Afigura-se, assim, que, tendo esta questão de constitucionalidade sido abordada pelo tribunal recorrido – e ainda que se pudesse considerar não ter sido a sua suscitação efectuada em termos inteiramente adequados a obrigar o tribunal recorrido a pronunciar-se sobre ela –, se encontra preenchida a razão de ser do requisito do recurso de constitucionalidade: obter uma pronúncia do tribunal a quo sobre a questão da conformidade constitucional da norma impugnada, que possa ser reapreciada ou reexaminada neste recurso.
Tomar-se-á, pois, conhecimento do recurso, tendo por objecto a apreciação da constitucionalidade da norma contida no artigo 1980º do Código Civil, segundo a qual o requisito da menoridade deve existir no momento da propositura da acção e não do pedido feito ao organismo da segurança social.
4.O vínculo da adopção constitui-se por sentença judicial, proferida no termo de uma acção própria.
O regime jurídico da adopção contém, porém, em primeiro lugar um procedimento administrativo destinado a avaliar se determinada pessoa tem condições para adoptar um menor.
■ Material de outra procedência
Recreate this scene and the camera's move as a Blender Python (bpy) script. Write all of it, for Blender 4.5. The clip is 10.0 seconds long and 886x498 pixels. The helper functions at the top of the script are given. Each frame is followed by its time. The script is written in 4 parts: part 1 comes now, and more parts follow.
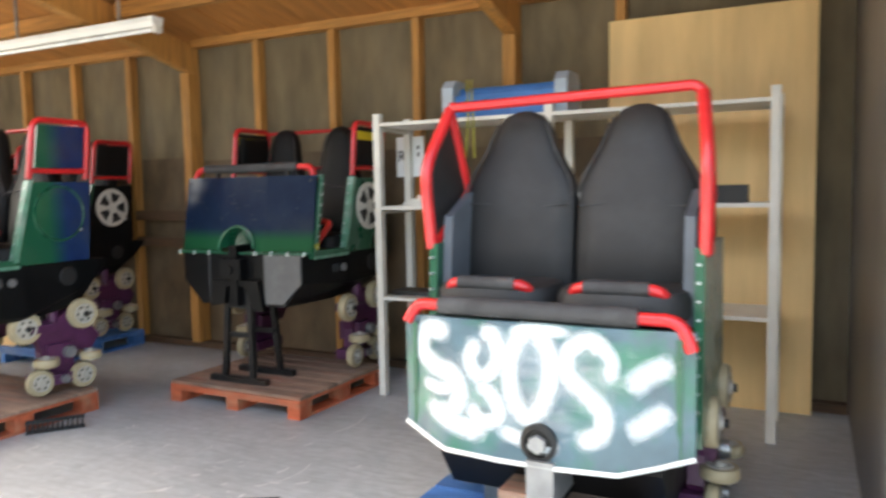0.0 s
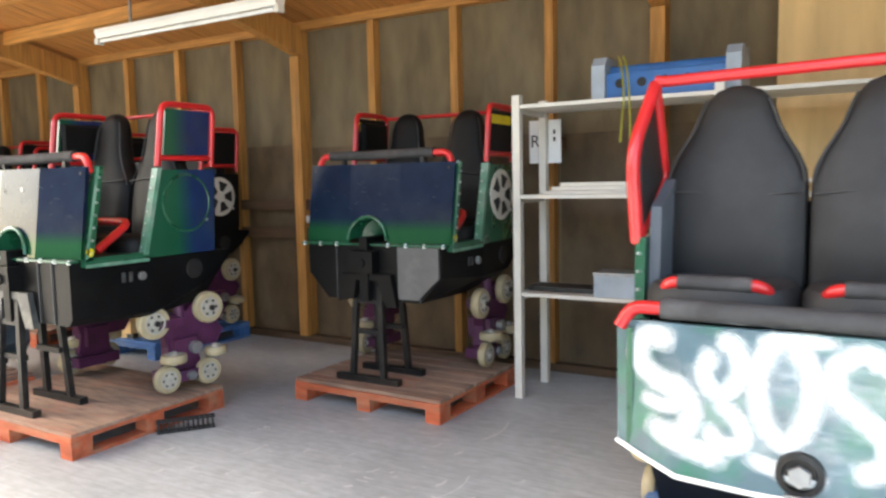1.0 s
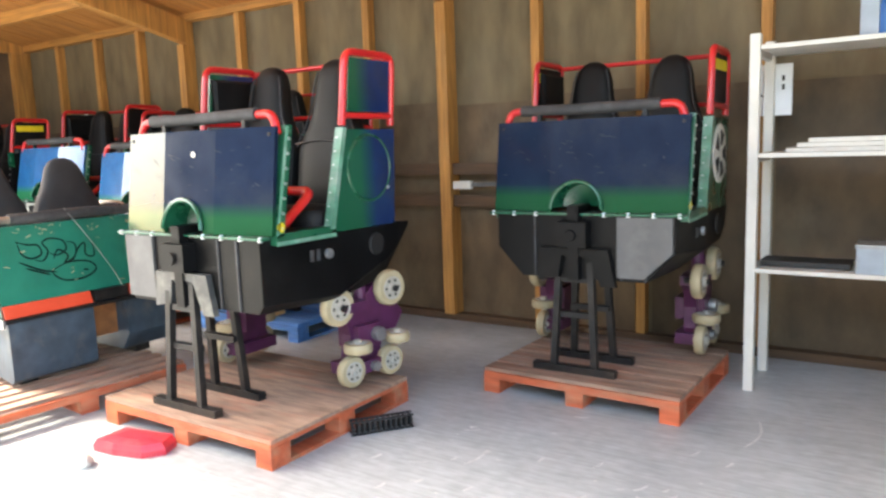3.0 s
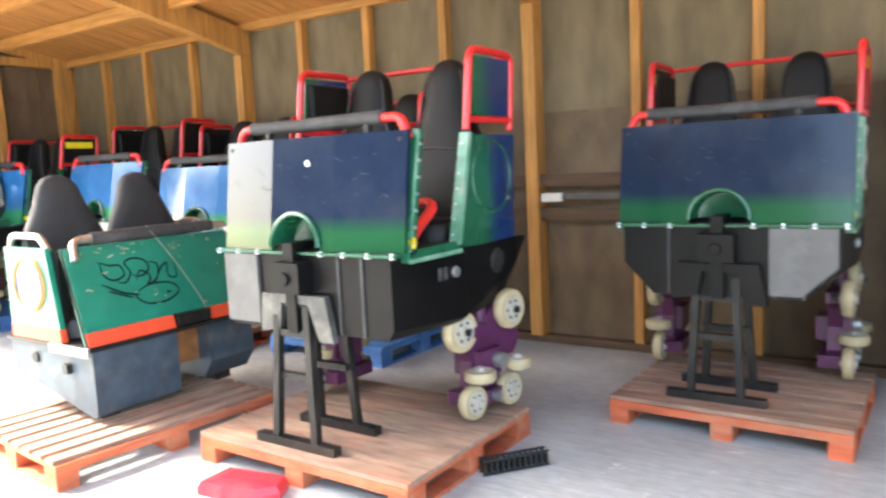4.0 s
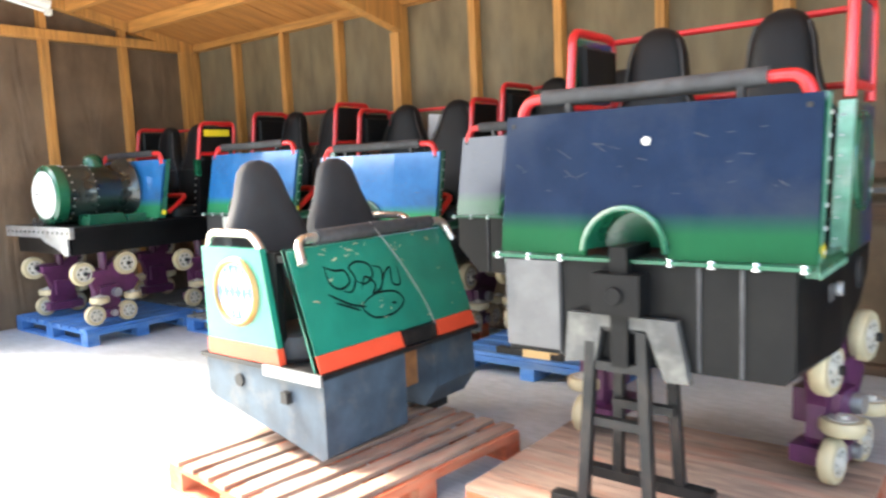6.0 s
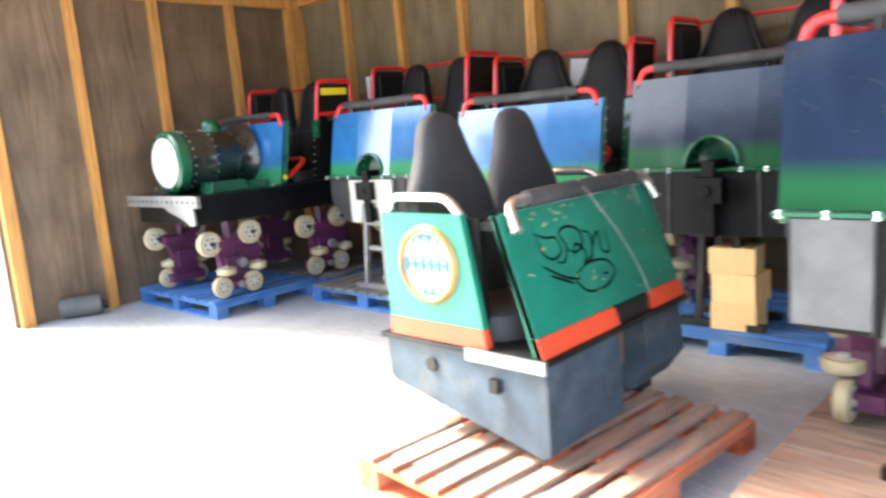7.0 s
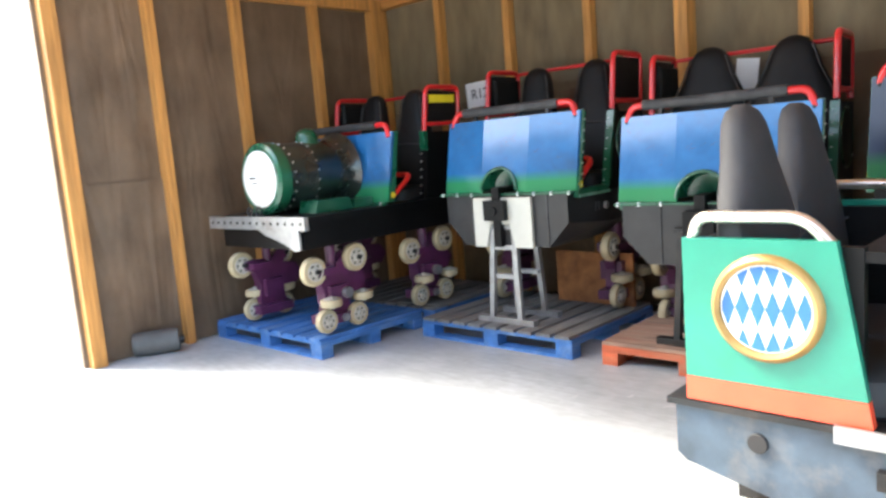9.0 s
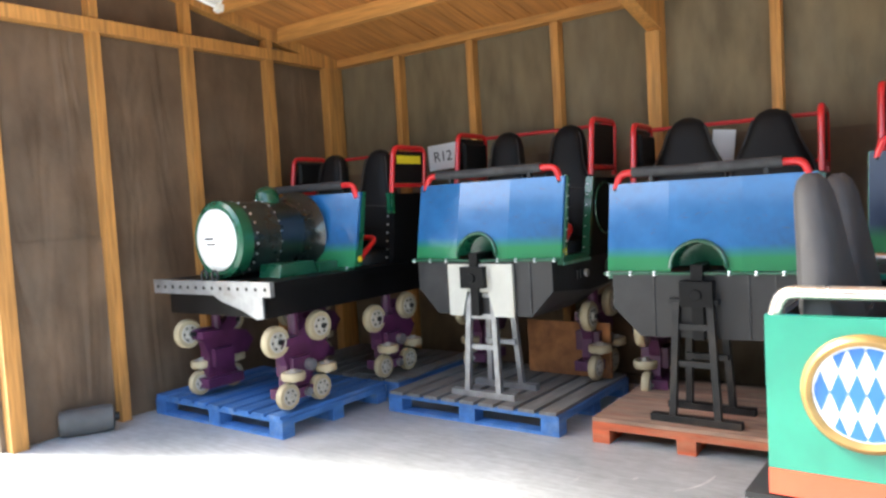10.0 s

Assim, desde o Decreto-Lei n.º 496/77, de 25 de Novembro, prevê-se, no artigo 1973º, n.º 2, do Código Civil que o “processo será instruído com um inquérito, que deverá incidir, nomeadamente, sobre a personalidade e a saúde do adoptante e do adoptando, a idoneidade do adoptante para criar e educar o adoptando, a situação familiar e económica do adoptante e as razões determinantes do pedido de adopção”.
O processo de adopção foi regulado pelos artigo 162º e segs. da Organização Tutelar de Menores (aprovada pelo Decreto-Lei n.º 314/78, de 27de Outubro), na qual se regulava igualmente o inquérito referido. Segundo o artigo 162º, n.º 1, desta, na petição o requerente devia alegar os factos tendentes a demonstrar o preenchimento dos requisitos gerais da adopção, bem como as demais condições necessárias à constituição do respectivo vínculo.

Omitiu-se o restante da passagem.